FLASHFEED Desk · · Updated: 20 May 2026, 20:15:41 · 5 min read
🇬🇧EN 🇫🇷FR 🇪🇸ES
The sky over Crete turned an eerie red-orange as a wave of Saharan dust swept across Greece, draping the island in a surreal haze that made ordinary streets and ports look like they had been lifted from another planet. The striking images spread fast because the effect was visually extreme: buildings, coastlines and people moved through an atmosphere that looked more Martian than Mediterranean. It was one of those moments where nature accidentally staged something so dramatic that it barely looked real. But the event was not just strange eye candy.

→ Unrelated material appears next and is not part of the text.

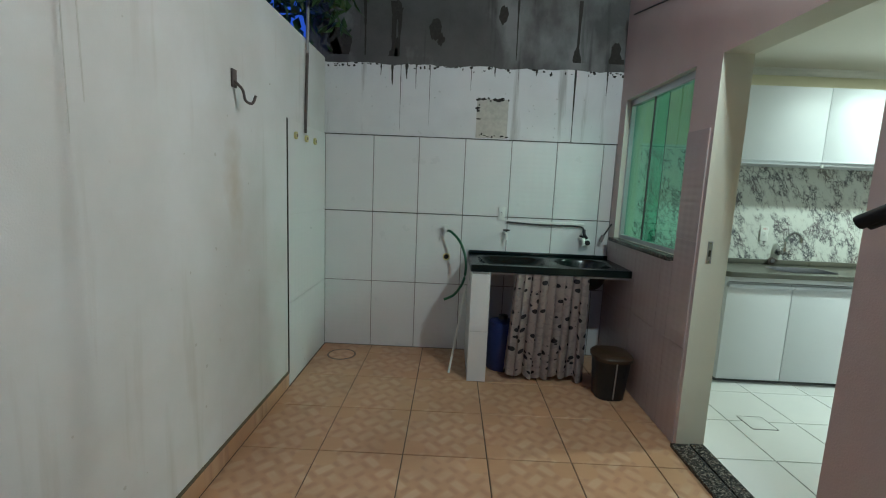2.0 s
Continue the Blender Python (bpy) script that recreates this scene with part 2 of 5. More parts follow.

The dust arrived alongside severe weather that brought flooding, strong winds and broader disruption across parts of Greece. Authorities dealt with hundreds of emergency calls, power outages and localized damage, while visibility and air quality became real concerns. That contrast is what made the story so memorable. It was weird enough to fascinate the internet and serious enough to disrupt daily life at the same time. There is also a deeper edge to why scenes like this keep resonating. Extreme weather events that once felt rare or cinematic now seem to appear more often and with more intensity. So while the red sky over Crete looked almost beautiful in a disturbing way, it also carried a more uncomfortable reminder: the planet is producing increasingly surreal moments, and not all of them remain harmless. Sometimes the weirdest pictures in the world are also signals that something larger is shifting underneath them.